Correlations of strongly interacting ultracold dipolar bosons in optical lattices

TL;DR

This paper investigates the quantum phases of strongly interacting dipolar bosons in optical lattices, analyzing their correlations and phase transitions through momentum distributions and Glauber functions, revealing non-local correlation structures.

Contribution

It provides a detailed analysis of correlation functions and phase transitions in dipolar bosons, highlighting how intersite and intrasite correlations can be controlled experimentally.

Findings

Identification of phase transition signatures via correlation functions

Observation of non-local correlations indicating phase changes

Control of correlations through lattice depth and interaction strength

Abstract

Strongly interacting dipolar bosons in optical lattices exhibit diverse quantum phases that are rich in physics.
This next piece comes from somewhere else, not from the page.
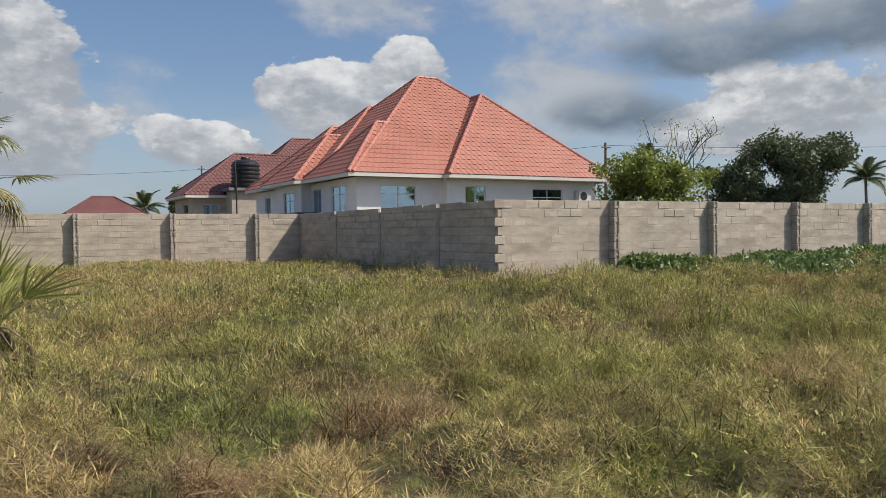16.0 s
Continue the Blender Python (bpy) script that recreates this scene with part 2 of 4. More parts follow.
FIELD = field_material()
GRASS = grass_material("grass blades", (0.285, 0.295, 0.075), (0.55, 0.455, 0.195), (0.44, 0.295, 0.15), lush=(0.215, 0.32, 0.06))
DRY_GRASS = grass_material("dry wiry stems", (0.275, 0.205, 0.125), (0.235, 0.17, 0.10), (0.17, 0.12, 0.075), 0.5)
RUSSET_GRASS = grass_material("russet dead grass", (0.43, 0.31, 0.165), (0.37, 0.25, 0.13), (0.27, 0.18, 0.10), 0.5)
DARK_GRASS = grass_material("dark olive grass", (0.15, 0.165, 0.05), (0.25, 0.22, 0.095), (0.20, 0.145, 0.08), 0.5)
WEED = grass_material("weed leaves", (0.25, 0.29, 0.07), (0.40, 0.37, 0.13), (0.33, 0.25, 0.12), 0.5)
BLOCK = material("sand cement block", (0.40, 0.342, 0.272), (0.60, 0.522, 0.422), 1.3, 0.92, 0.7, 40.0, vary=0.08, stain=(0.33, 0.275, 0.22), stain_scale=0.8, stretch=3.0)
BLOCK_JOINED = material("weathered cement block", (0.40, 0.342, 0.272), (0.60, 0.522, 0.422), 1.3, 0.92, 0.7, 40.0, island=0.08, stain=(0.33, 0.275, 0.22), stain_scale=0.8, stretch=3.0)
MORTAR = material("mortar", (0.37, 0.31, 0.25), (0.56, 0.48, 0.395), 1.3, 0.95, 0.8, 40.0, stain=(0.30, 0.25, 0.2), stain_scale=0.8, stretch=3.0)
PILLAR = material("raw concrete pillar", (0.33, 0.285, 0.235), (0.52, 0.455, 0.385), 5.0, 0.93, 1.0, 45.0, stain=(0.2, 0.18, 0.15), stain_scale=1.8)
RENDER = material("cement render", (0.45, 0.395, 0.33), (0.57, 0.505, 0.43), 0.8, 0.9, 0.3, 25.0, stain=(0.30, 0.265, 0.225), stain_scale=0.7, stretch=2.5)
COPING = material("grey coping", (0.17, 0.17, 0.165), (0.27, 0.26, 0.25), 2.0, 0.85, 0.4, 40.0)
# darker than RENDER; rooms, floor and slab of the unfinished house, and a far wall
INNER = material("grey-brown cement", (0.26, 0.24, 0.21), (0.35, 0.32, 0.28), 1.5, 0.95, 0.4, 30.0)
PLASTER = material("white house paint", (0.79, 0.765, 0.75), (0.88, 0.86, 0.85), 0.7, 0.75, 0.15, 20.0, stain=(0.72, 0.69, 0.66), stain_scale=0.5)
FASCIA = material("white fascia", (0.66, 0.62, 0.57), (0.78, 0.74, 0.69), 1.0, 0.7, 0.1)
ROOF = material("terracotta red roof sheet", (0.33, 0.118, 0.078), (0.44, 0.172, 0.118), 0.6, 0.6, 0.25, 60.0, stain=(0.38, 0.15, 0.11), stain_scale=0.35)
ROOF_CAP = material("red ridge cap", (0.42, 0.16, 0.115), (0.54, 0.235, 0.18), 1.0, 0.55, 0.2, 40.0)
ROOF_BROWN = material("maroon roof sheet", (0.12, 0.047, 0.042), (0.185, 0.075, 0.066), 0.6, 0.6, 0.25, 60.0)
ROOF_FAR = material("faded brown roof", (0.13, 0.085, 0.08), (0.19, 0.125, 0.115), 0.6, 0.7, 0.2)
FRAME = material("white window frame", (0.68, 0.68, 0.68), (0.78, 0.78, 0.77), 2.0, 0.45, 0.05)
GLASS = glass_material()
DARK_METAL = material("dark steel", (0.03, 0.03, 0.03), (0.07, 0.065, 0.06), 4.0, 0.55, 0.2, metal=0.4)
ROOM = material("dim room plaster", (0.35, 0.33, 0.31), (0.45, 0.43, 0.40), 1.0, 0.9, 0.1)
TANK = material("black polythene tank", (0.012, 0.012, 0.013), (0.03, 0.03, 0.032), 2.0, 0.42, 0.1)
TIMBER = material("weathered pole timber", (0.10, 0.085, 0.07), (0.2, 0.175, 0.15), 6.0, 0.9, 0.6, 60.0)
SOIL = material("dark crumbly soil", (0.12, 0.088, 0.06), (0.26, 0.20, 0.14), 7.0, 0.97, 1.5, 30.0, stain=(0.06, 0.045, 0.035), stain_scale=4.0)
STONE = material("broken concrete rubble", (0.27, 0.20, 0.13), (0.56, 0.43, 0.29), 6.0, 0.93, 0.9, 50.0, vary=0.25, stain=(0.2, 0.16, 0.13), stain_scale=3.0)
FAN_LEAF = material("fan palm leaf", (0.11, 0.128, 0.05), (0.30, 0.31, 0.13), 1.4, 0.42, 0.1, island=0.4, see_through=0.28)
FAN_YELLOW = material("yellowing fan palm leaf", (0.24, 0.22, 0.09), (0.44, 0.38, 0.18), 2.0, 0.5, 0.1, island=0.35, see_through=0.25)
FAN_GREY = material("old grey fan palm leaf", (0.07, 0.053, 0.038), (0.18, 0.138, 0.10), 2.0, 0.85, 0.3, island=0.45, see_through=0.1)
FAN_DEAD = material("dead fan palm leaf", (0.11, 0.08, 0.056), (0.34, 0.26, 0.18), 2.0, 0.85, 0.3, island=0.45, see_through=0.1)
YOUNG_LEAF = material("young palm leaf", (0.20, 0.235, 0.055), (0.42, 0.42, 0.14), 2.0, 0.5, 0.1, island=0.3, see_through=0.25)
BARK = material("palm bark", (0.055, 0.045, 0.037), (0.13, 0.11, 0.09), 5.0, 0.95, 1.0, 35.0)
TREE_BARK = material("tree bark", (0.13, 0.11, 0.09), (0.26, 0.23, 0.2), 4.0, 0.95, 0.8, 40.0)
LEAF_BRIGHT = material("bright tree leaf", (0.17, 0.22, 0.04), (0.33, 0.37, 0.09), 0.8, 0.5, 0.0, island=0.4, see_through=0.3)
LEAF_DARK = material("dark mango leaf", (0.07, 0.095, 0.042), (0.16, 0.19, 0.09), 0.8, 0.45, 0.0, island=0.4, see_through=0.2)
LEAF_COCO = material("coconut frond", (0.07, 0.095, 0.04), (0.15, 0.175, 0.08), 0.8, 0.45, 0.0, island=0.3, see_through=0.2)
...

As the strength of the long-range boson-boson interaction increases, the system transitions across different phases: from a superfluid, through a Mott-insulator to a Tonks gas and, eventually, a crystal state. The signature of these phases and their transitions can be unequivocally identified by an experimentally detectable order parameter, recently described in arXiv:1708.07409. Herein, we calculate the momentum distributions and the normalized Glauber correlation functions of dipolar bosons in a one-dimensional optical lattice in order to characterize all their phases. To understand the behavior of the correlations across the phase transitions, we first investigate the eigenfunctions and eigenvalues of the one-body reduced density matrix as the function of the dipolar interaction strength. We then analyze the real- and momentum-space Glauber correlation functions, thereby gaining a spatially and momentum-resolved insight into the coherence properties of these quantum phases. We find an intriguing structure of non-local correlations that, independently of other system parameters, reveal the phase transitions of the system. In particular, spatial localization with synchronous momentum delocalization accompanies the formation of correlated islands in the density. Moreover, our study showcases that precise control of intersite correlations is possible through manipulation of the depth of the lattice, while intrasite correlations are influenced solely by changing the dipolar interaction strength.